Saturday, September 06, 2008

Landmarks (35)

Daniel Lentz: Missa Umbrarum for a mixed choir of 8 voices, solo male performer, and 263 shadows (1973)

A setting of the ordinary of the Mass, with an interlude and a postlude, for singers, who also play wine glasses (except in the Kyrie). Each section of the Mass has a distinct character, each emphasizing, in effect, an alternative region of the continuum between song and speech. The individual sections of the Mass share a pattern of gradual composition from layers — "shadows", hence the name Umbrarum — which accumulate, via a tape-delayed recording system, until a final, vertically and horizontally complete, statement of each section. Further, the Mass, as a sequence of the sections, accumulates, with first some layers of the Kyrie, then the Kyrie and the Gloria, and the Credo, Sanctus, and Agnus Dei each, in turn, woven into the linear sequence.

While the gradual quality of this music (in which the gradations are not a measure or two, as in roughly contemporaneous work by Steve Reich, but rather movement-long periods), Lentz's pioneering delay techniques (which continue to be technical challenges, even with contemporary digital technologies), certain discrete theatrical elements, and his exquisitely drawn scores were the elements that first drew me to the Missa Umbrarum (as well as other works by the composer), the element that has drawn me back most, and at times, urgently, is his harmony and voice leading. Lentz's harmonic practice is clearly more intuitive than systematic — an important point of contrast to the discipline at the formal level of the work — but the luxurious and sensual immediacy of the harmony appears guided by some constants, among which are the use of chords which are tonally ambiguous and balanced on the edge of consonance and a contrast between melodically smooth voice leading and a Lentz innovation which might be described as "register leading": motion between registers — frequently a drop from treble to bass — as opposed to that along individual melodic lines. In New Mexico this year, Lentz himself identified Gregorian chant and Debussy as sources for his tonal practice, and it is not difficult to recognize that he has drawn much from Debussy's strategic use of both smooth transitions and abrupt juxtapositions.

Aside from being a landmark work of experimental music, the Missa Umbrarum may also the most substantial (relatively) recent setting of the ordinary, and it is perhaps useful, given the interval in time since its composition, to consider its significance, if any, as a Mass.
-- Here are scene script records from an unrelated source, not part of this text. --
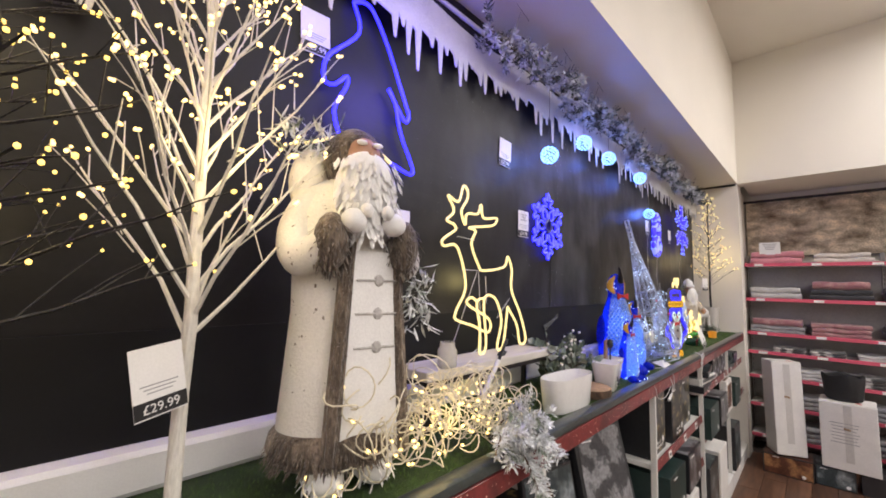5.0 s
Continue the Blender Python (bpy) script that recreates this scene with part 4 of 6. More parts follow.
# ---- snow lantern ----
def lantern():
    t = thing("snow_lantern", (1.468, 0.868, DECK), "black street lamp snow lantern with a santa scene inside", "lantern", rz=2)
    t.scale = (0.96, 0.96, 1.0)
    part("base", Shape().lathe([(0.002, 0), (0.088, 0), (0.090, 0.008), (0.084, 0.016), (0.075, 0.022), (0.058, 0.036), (0.040, 0.048), (0.034, 0.060), (0.031, 0.075), (0.002, 0.076)], 32), BLACK_METAL, t)
    part("post", Shape().lathe([(0.002, 0.074), (0.030, 0.075), (0.024, 0.10), (0.020, 0.14), (0.018, 0.185), (0.022, 0.19), (0.022, 0.20), (0.002, 0.20)], 28), BLACK_METAL, t)
    part("capital", Shape().lathe([(0.002, 0.198), (0.022, 0.20), (0.026, 0.21), (0.046, 0.235), (0.048, 0.245), (0.002, 0.246)], 28), BLACK_METAL, t)
    part("cross_bar", Shape().tube([(-0.055, 0, 0.215), (0.055, 0, 0.215)], 0.008, 8).ball((-0.055, 0, 0.215), 0.011, 8, 6).ball((0.055, 0, 0.215), 0.011, 8, 6), BLACK_METAL, t)
    part("tray", Shape().box((0, 0, 0.258), (0.125, 0.125, 0.03), bevel=0.004).box((0, 0, 0.285), (0.165, 0.165, 0.026), bevel=0.004), BLACK_METAL, t, smooth=False)
    b, u, z0, z1 = 0.074, 0.100, 0.298, 0.498
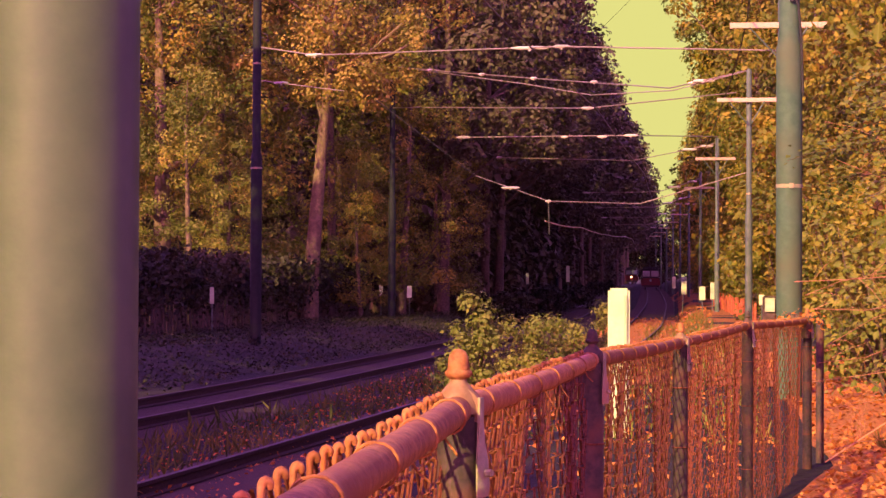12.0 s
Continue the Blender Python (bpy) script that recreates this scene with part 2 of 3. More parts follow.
def leaves_mesh(name, pos, normal, size, shape, rng, droop=0.0, up=None):
    """One mesh of many leaves at pos, facing about normal, each of its own size and turn."""
    verts, faces = shape
    n = len(pos)
    nz = normal / (np.linalg.norm(normal, axis=1, keepdims=True) + 1e-9)
    tip = rng.normal(size=(n, 3)) if up is None else up + 0.5 * rng.normal(size=(n, 3))
    tip[:, 2] -= droop
    tip -= nz * (tip * nz).sum(1, keepdims=True)
    tip /= np.linalg.norm(tip, axis=1, keepdims=True) + 1e-9
    side = np.cross(tip, nz)
    v = np.array(verts)
    co = pos[:, None] + size[:, None, None] * (side[:, None] * v[None, :, :1] + tip[:, None] * v[None, :, 1:2] + nz[:, None] * v[None, :, 2:])
    k = len(v)
    idx = np.concatenate([np.array(f) for f in faces])
    loops = (np.arange(n)[:, None] * k + idx[None]).ravel()
    lens = np.tile([len(f) for f in faces], n)
    me = bpy.data.meshes.new(name)
    me.vertices.add(n * k)
    me.vertices.foreach_set("co", co.astype(np.float32).ravel())
    me.loops.add(len(loops))
    me.loops.foreach_set("vertex_index", loops.astype(np.int32))
    me.polygons.add(len(lens))
    me.polygons.foreach_set("loop_start", np.r_[0, np.cumsum(lens)[:-1]].astype(np.int32))
    me.update(calc_edges=True)
    return me


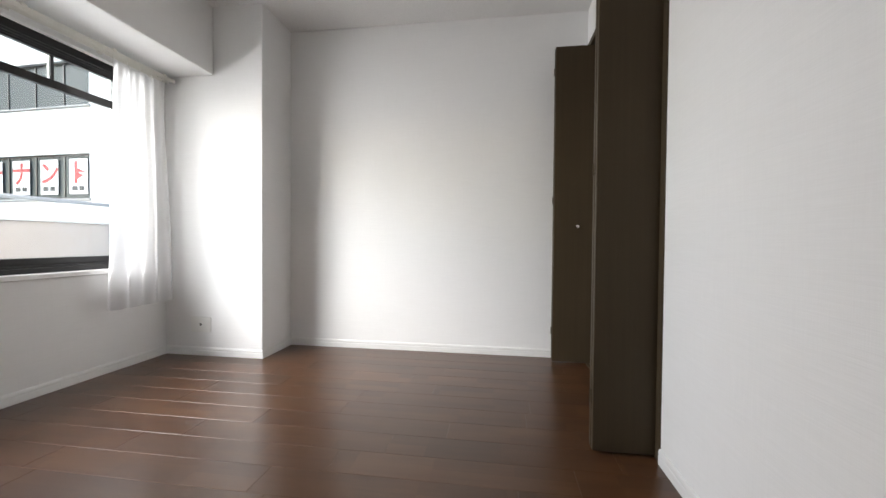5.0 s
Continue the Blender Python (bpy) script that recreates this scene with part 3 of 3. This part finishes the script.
def notice(sheet, at, turn):
    """A paper sheet with one red character, as hung in a row in the office windows."""
    s = thing("paper_notice", at, "white paper notice with a large red character", "notice", "notices in the office windows")
    s.matrix_world = pose(*at, 0, 0, turn)
    part("paper", blk(bmesh.new(), (-0.34, -0.004, 0), (0.34, 0.0, 1.05), 0.001), PAPER, s)
    cu = bpy.data.curves.new("character", "FONT")
    cu.body, cu.size, cu.align_x = sheet, 0.78, "CENTER"
    cu.offset = 0.022
    cu.materials.append(RED)
    t = new("character", cu)
    t.parent = s
    t.matrix_basis = pose(0, -0.006, 0.36, 90, 0, 0)
    for k, wd in enumerate((0.22, 0.2)):
        part("print_bar", blk(bmesh.new(), (-0.24 + k * 0.27, -0.007, 0.10), (-0.24 + k * 0.27 + wd, -0.0045, 0.24)), BLACKP, s)
    return s


_turn = -3.0
_u = Vector((math.cos(radians(_turn)), math.sin(radians(_turn)), 0))
_n = Vector((math.sin(radians(_turn)), -math.cos(radians(_turn)), 0))
for _i, _ch in enumerate("テナント"):
    _p = Vector((-30.0, 7.6, -6.35)) + _u * (13.1 + 4.45 * (_i + 0.5) / 4) - _n * 0.10 + Vector((0, 0, 3 * 2.745 + 0.30))
    notice(_ch, tuple(_p), _turn)


# ---- floor boards ----
def board_mesh(length):
    bm = bmesh.new()
    blk(bm, (0, 0, -0.012), (length, 0.15, 0.0))
    top = [e for e in bm.edges if all(abs(v.co.z) < 1e-6 for v in e.verts)]
    bmesh.ops.bevel(bm, geom=top, offset=0.0011, segments=1, affect="EDGES")
    return to_mesh("plank", bm, PLANK)


BOARDS = {}
KNOWN = {6: 0.453, 8: 0.069, 9: 0.748, 10: 0.569, 11: 0.357, 13: 0.828}      # stagger of some rows
_rng = random.Random(5)


def lay(x0, x1, rows, known):
    for k in rows:
        y = -0.07 - 0.15 * k
        off = known.get(k, _rng.uniform(0, 0.909))
        cuts = [x0]
        c = math.floor((x0 - off) / 0.909) * 0.909 + off
        while c < x1 - 0.02:
            if c > x0 + 0.02:
                cuts.append(c)
            c += 0.909
        cuts.append(x1)
        for a, b in zip(cuts, cuts[1:]):
            key = round(b - a, 3)
            if key not in BOARDS:
                BOARDS[key] = board_mesh(key)
            p = new("plank", BOARDS[key])
            p.location = (a, y, 0)
            p.parent = floor


lay(XW - 0.02, -0.001, range(0, 18), KNOWN)
lay(XB - 0.03, XD + 0.0, range(18, 25), {})
lay(XD + 0.034, 4.37, range(14, 33), {})
lay(XW - 0.02, XB - 0.03, [18], {})
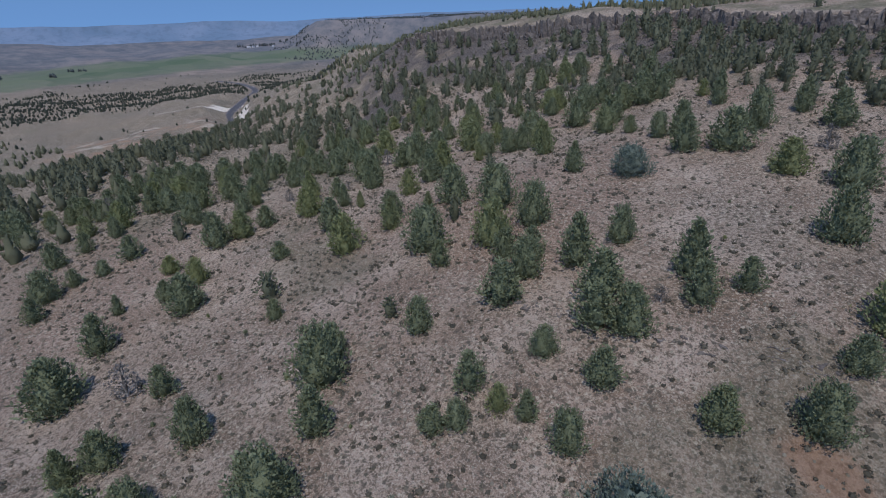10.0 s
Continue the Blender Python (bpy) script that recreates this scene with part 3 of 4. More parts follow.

Written at the height of Vatican II's turn to the vernacular and requiring some unconventional musical and technical resources, is this setting of the Latin ordinary necessarily a concert work or might it not also have liturgical potential? The cool and rational (shall we say Jesuitical?) analysis into layers and sections and its recomposition into a whole contrasts with the sensual, experiential quality of the tonal materials; the added theatrical elements suggest the ritual use of minor sacramentals; and the gradual delay process, in which the music is perpetually "becoming" rather than "being" would appear to be quite in keeping with Catholic intellectual, aesthetic, and mystical perspectives.